§ **EXERCISE MATERIAL**
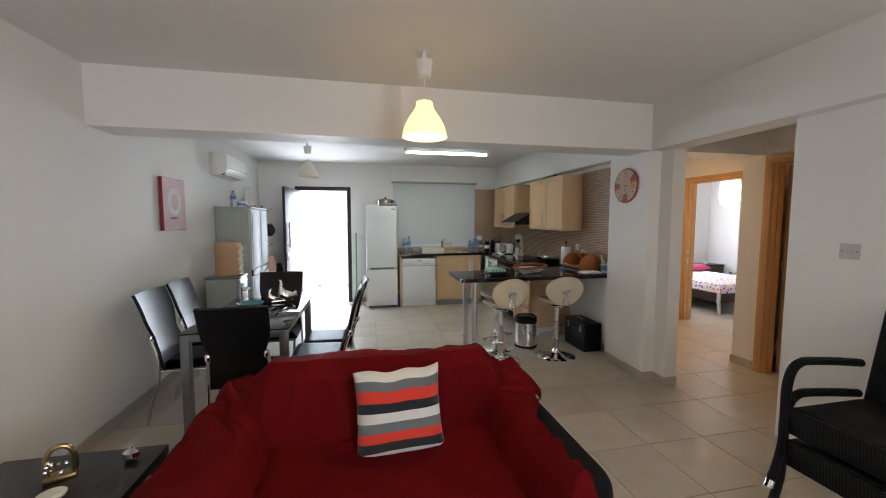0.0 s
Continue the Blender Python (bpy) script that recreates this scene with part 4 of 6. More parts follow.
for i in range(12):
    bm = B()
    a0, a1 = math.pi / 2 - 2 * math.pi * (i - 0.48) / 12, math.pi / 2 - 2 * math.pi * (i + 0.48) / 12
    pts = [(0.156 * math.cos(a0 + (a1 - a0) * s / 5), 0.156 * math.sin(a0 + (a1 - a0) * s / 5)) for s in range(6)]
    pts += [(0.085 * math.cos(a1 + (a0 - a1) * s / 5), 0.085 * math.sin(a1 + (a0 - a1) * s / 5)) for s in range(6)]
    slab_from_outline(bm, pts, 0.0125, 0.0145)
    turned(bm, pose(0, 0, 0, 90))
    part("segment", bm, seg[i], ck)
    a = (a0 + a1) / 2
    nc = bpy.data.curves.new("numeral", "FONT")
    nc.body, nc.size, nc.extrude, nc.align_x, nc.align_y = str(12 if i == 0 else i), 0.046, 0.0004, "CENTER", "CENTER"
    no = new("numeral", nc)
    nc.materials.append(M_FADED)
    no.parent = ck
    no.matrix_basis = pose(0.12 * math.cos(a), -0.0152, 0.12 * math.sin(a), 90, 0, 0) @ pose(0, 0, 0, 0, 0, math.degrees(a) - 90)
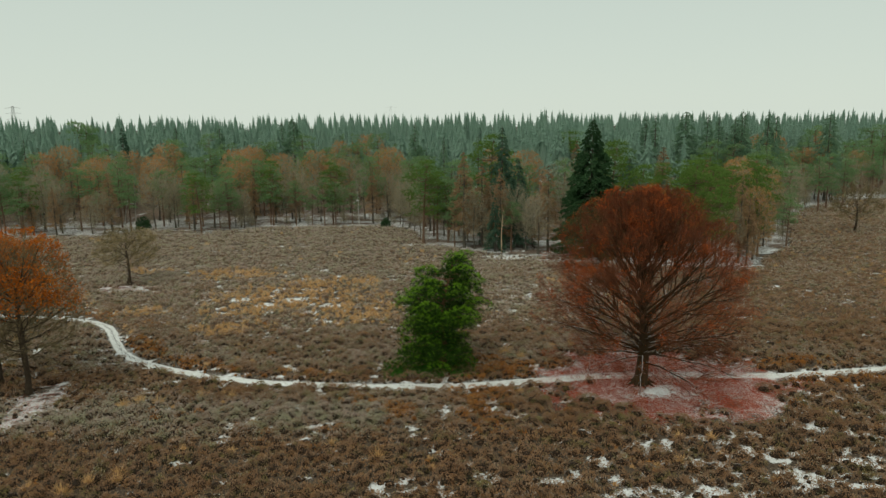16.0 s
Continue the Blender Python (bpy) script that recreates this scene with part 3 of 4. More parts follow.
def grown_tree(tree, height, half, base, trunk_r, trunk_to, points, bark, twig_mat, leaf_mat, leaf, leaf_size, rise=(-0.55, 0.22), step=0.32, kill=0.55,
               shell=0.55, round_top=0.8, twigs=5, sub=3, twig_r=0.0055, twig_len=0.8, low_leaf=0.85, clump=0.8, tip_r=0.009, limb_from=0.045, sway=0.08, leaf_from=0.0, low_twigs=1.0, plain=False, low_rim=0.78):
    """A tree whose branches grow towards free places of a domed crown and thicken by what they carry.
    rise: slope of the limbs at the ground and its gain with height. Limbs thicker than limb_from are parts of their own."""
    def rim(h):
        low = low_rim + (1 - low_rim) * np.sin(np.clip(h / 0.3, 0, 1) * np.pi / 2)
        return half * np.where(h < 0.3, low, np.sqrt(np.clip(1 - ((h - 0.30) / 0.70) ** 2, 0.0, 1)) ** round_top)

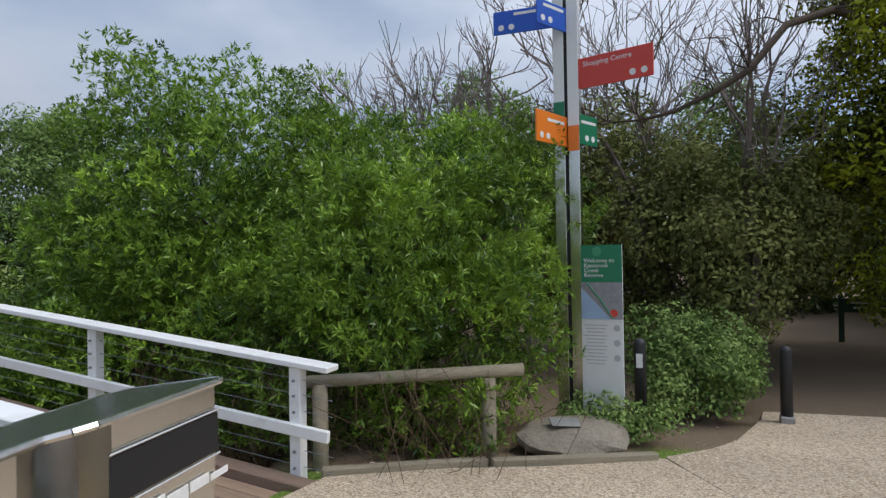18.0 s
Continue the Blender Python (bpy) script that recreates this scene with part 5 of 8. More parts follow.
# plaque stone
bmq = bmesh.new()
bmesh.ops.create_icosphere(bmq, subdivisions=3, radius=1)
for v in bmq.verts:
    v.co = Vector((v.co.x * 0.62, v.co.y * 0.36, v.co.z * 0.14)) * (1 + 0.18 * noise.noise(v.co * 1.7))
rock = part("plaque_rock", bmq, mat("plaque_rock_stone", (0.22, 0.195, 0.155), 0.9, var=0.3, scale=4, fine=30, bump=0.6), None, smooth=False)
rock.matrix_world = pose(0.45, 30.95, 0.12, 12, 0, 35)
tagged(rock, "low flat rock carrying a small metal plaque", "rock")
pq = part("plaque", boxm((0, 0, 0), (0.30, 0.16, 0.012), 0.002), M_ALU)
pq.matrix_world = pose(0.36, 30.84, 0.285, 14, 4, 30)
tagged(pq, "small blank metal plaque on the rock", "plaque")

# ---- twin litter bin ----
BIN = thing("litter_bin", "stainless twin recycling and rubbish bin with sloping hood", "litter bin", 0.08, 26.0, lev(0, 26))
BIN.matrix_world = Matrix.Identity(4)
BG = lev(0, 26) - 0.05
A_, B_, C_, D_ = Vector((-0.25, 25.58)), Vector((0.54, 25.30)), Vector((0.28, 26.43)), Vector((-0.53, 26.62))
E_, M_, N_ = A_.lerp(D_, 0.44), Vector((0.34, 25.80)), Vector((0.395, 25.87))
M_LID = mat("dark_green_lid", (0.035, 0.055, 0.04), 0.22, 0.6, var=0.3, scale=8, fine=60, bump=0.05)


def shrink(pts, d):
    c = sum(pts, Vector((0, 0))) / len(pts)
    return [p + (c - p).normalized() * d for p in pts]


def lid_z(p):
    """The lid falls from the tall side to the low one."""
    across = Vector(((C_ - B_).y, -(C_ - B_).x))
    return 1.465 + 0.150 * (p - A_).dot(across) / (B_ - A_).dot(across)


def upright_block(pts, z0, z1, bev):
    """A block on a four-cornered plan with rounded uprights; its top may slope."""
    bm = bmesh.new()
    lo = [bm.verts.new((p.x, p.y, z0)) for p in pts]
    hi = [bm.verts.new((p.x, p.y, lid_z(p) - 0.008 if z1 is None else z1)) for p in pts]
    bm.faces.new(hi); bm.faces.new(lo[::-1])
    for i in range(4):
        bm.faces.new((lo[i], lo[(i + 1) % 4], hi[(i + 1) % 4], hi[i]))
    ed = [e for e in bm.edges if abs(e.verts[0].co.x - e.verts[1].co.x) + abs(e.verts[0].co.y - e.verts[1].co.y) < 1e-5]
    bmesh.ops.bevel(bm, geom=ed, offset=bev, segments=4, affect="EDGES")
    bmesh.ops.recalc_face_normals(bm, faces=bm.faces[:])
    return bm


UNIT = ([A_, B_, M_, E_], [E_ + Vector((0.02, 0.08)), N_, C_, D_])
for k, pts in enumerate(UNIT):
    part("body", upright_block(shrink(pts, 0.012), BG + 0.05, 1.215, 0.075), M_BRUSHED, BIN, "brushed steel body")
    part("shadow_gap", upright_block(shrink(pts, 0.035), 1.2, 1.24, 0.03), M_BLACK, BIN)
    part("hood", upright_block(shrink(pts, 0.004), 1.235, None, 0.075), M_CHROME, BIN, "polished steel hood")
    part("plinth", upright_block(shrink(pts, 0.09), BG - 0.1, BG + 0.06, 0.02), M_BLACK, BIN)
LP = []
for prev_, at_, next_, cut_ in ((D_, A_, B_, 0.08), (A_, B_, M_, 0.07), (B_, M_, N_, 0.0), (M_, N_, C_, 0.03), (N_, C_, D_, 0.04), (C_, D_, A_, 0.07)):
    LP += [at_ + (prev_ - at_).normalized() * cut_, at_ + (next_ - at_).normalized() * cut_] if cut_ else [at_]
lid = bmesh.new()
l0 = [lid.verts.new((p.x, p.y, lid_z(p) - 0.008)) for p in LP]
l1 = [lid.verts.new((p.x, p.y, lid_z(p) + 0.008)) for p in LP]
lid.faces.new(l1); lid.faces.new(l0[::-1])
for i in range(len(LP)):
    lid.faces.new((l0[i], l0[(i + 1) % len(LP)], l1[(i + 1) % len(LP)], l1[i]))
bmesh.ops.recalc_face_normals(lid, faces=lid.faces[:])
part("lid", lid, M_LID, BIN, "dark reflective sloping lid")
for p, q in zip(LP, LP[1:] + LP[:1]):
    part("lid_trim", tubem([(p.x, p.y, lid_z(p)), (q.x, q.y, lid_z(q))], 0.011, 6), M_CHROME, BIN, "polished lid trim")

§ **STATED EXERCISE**
Every record must be copied exactly, with the pictures left out.

§ **SOLUTION TO THIS EXERCISE**
0.0 s
Continue the Blender Python (bpy) script that recreates this scene with part 4 of 6. More parts follow.
for i in range(12):
    bm = B()
    a0, a1 = math.pi / 2 - 2 * math.pi * (i - 0.48) / 12, math.pi / 2 - 2 * math.pi * (i + 0.48) / 12
    pts = [(0.156 * math.cos(a0 + (a1 - a0) * s / 5), 0.156 * math.sin(a0 + (a1 - a0) * s / 5)) for s in range(6)]
    pts += [(0.085 * math.cos(a1 + (a0 - a1) * s / 5), 0.085 * math.sin(a1 + (a0 - a1) * s / 5)) for s in range(6)]
    slab_from_outline(bm, pts, 0.0125, 0.0145)
    turned(bm, pose(0, 0, 0, 90))
    part("segment", bm, seg[i], ck)
    a = (a0 + a1) / 2
    nc = bpy.data.curves.new("numeral", "FONT")
    nc.body, nc.size, nc.extrude, nc.align_x, nc.align_y = str(12 if i == 0 else i), 0.046, 0.0004, "CENTER", "CENTER"
    no = new("numeral", nc)
    nc.materials.append(M_FADED)
    no.parent = ck
    no.matrix_basis = pose(0.12 * math.cos(a), -0.0152, 0.12 * math.sin(a), 90, 0, 0) @ pose(0, 0, 0, 0, 0, math.degrees(a) - 90)
16.0 s
Continue the Blender Python (bpy) script that recreates this scene with part 3 of 4. More parts follow.
def grown_tree(tree, height, half, base, trunk_r, trunk_to, points, bark, twig_mat, leaf_mat, leaf, leaf_size, rise=(-0.55, 0.22), step=0.32, kill=0.55,
               shell=0.55, round_top=0.8, twigs=5, sub=3, twig_r=0.0055, twig_len=0.8, low_leaf=0.85, clump=0.8, tip_r=0.009, limb_from=0.045, sway=0.08, leaf_from=0.0, low_twigs=1.0, plain=False, low_rim=0.78):
    """A tree whose branches grow towards free places of a domed crown and thicken by what they carry.
    rise: slope of the limbs at the ground and its gain with height. Limbs thicker than limb_from are parts of their own."""
    def rim(h):
        low = low_rim + (1 - low_rim) * np.sin(np.clip(h / 0.3, 0, 1) * np.pi / 2)
        return half * np.where(h < 0.3, low, np.sqrt(np.clip(1 - ((h - 0.30) / 0.70) ** 2, 0.0, 1)) ** round_top)

18.0 s
Continue the Blender Python (bpy) script that recreates this scene with part 5 of 8. More parts follow.
# plaque stone
bmq = bmesh.new()
bmesh.ops.create_icosphere(bmq, subdivisions=3, radius=1)
for v in bmq.verts:
    v.co = Vector((v.co.x * 0.62, v.co.y * 0.36, v.co.z * 0.14)) * (1 + 0.18 * noise.noise(v.co * 1.7))
rock = part("plaque_rock", bmq, mat("plaque_rock_stone", (0.22, 0.195, 0.155), 0.9, var=0.3, scale=4, fine=30, bump=0.6), None, smooth=False)
rock.matrix_world = pose(0.45, 30.95, 0.12, 12, 0, 35)
tagged(rock, "low flat rock carrying a small metal plaque", "rock")
pq = part("plaque", boxm((0, 0, 0), (0.30, 0.16, 0.012), 0.002), M_ALU)
pq.matrix_world = pose(0.36, 30.84, 0.285, 14, 4, 30)
tagged(pq, "small blank metal plaque on the rock", "plaque")

# ---- twin litter bin ----
BIN = thing("litter_bin", "stainless twin recycling and rubbish bin with sloping hood", "litter bin", 0.08, 26.0, lev(0, 26))
BIN.matrix_world = Matrix.Identity(4)
BG = lev(0, 26) - 0.05
A_, B_, C_, D_ = Vector((-0.25, 25.58)), Vector((0.54, 25.30)), Vector((0.28, 26.43)), Vector((-0.53, 26.62))
E_, M_, N_ = A_.lerp(D_, 0.44), Vector((0.34, 25.80)), Vector((0.395, 25.87))
M_LID = mat("dark_green_lid", (0.035, 0.055, 0.04), 0.22, 0.6, var=0.3, scale=8, fine=60, bump=0.05)


def shrink(pts, d):
    c = sum(pts, Vector((0, 0))) / len(pts)
    return [p + (c - p).normalized() * d for p in pts]


def lid_z(p):
    """The lid falls from the tall side to the low one."""
    across = Vector(((C_ - B_).y, -(C_ - B_).x))
    return 1.465 + 0.150 * (p - A_).dot(across) / (B_ - A_).dot(across)


def upright_block(pts, z0, z1, bev):
    """A block on a four-cornered plan with rounded uprights; its top may slope."""
    bm = bmesh.new()
    lo = [bm.verts.new((p.x, p.y, z0)) for p in pts]
    hi = [bm.verts.new((p.x, p.y, lid_z(p) - 0.008 if z1 is None else z1)) for p in pts]
    bm.faces.new(hi); bm.faces.new(lo[::-1])
    for i in range(4):
        bm.faces.new((lo[i], lo[(i + 1) % 4], hi[(i + 1) % 4], hi[i]))
    ed = [e for e in bm.edges if abs(e.verts[0].co.x - e.verts[1].co.x) + abs(e.verts[0].co.y - e.verts[1].co.y) < 1e-5]
    bmesh.ops.bevel(bm, geom=ed, offset=bev, segments=4, affect="EDGES")
    bmesh.ops.recalc_face_normals(bm, faces=bm.faces[:])
    return bm


UNIT = ([A_, B_, M_, E_], [E_ + Vector((0.02, 0.08)), N_, C_, D_])
for k, pts in enumerate(UNIT):
    part("body", upright_block(shrink(pts, 0.012), BG + 0.05, 1.215, 0.075), M_BRUSHED, BIN, "brushed steel body")
    part("shadow_gap", upright_block(shrink(pts, 0.035), 1.2, 1.24, 0.03), M_BLACK, BIN)
    part("hood", upright_block(shrink(pts, 0.004), 1.235, None, 0.075), M_CHROME, BIN, "polished steel hood")
    part("plinth", upright_block(shrink(pts, 0.09), BG - 0.1, BG + 0.06, 0.02), M_BLACK, BIN)
LP = []
for prev_, at_, next_, cut_ in ((D_, A_, B_, 0.08), (A_, B_, M_, 0.07), (B_, M_, N_, 0.0), (M_, N_, C_, 0.03), (N_, C_, D_, 0.04), (C_, D_, A_, 0.07)):
    LP += [at_ + (prev_ - at_).normalized() * cut_, at_ + (next_ - at_).normalized() * cut_] if cut_ else [at_]
lid = bmesh.new()
l0 = [lid.verts.new((p.x, p.y, lid_z(p) - 0.008)) for p in LP]
l1 = [lid.verts.new((p.x, p.y, lid_z(p) + 0.008)) for p in LP]
lid.faces.new(l1); lid.faces.new(l0[::-1])
for i in range(len(LP)):
    lid.faces.new((l0[i], l0[(i + 1) % len(LP)], l1[(i + 1) % len(LP)], l1[i]))
bmesh.ops.recalc_face_normals(lid, faces=lid.faces[:])
part("lid", lid, M_LID, BIN, "dark reflective sloping lid")
for p, q in zip(LP, LP[1:] + LP[:1]):
    part("lid_trim", tubem([(p.x, p.y, lid_z(p)), (q.x, q.y, lid_z(q))], 0.011, 6), M_CHROME, BIN, "polished lid trim")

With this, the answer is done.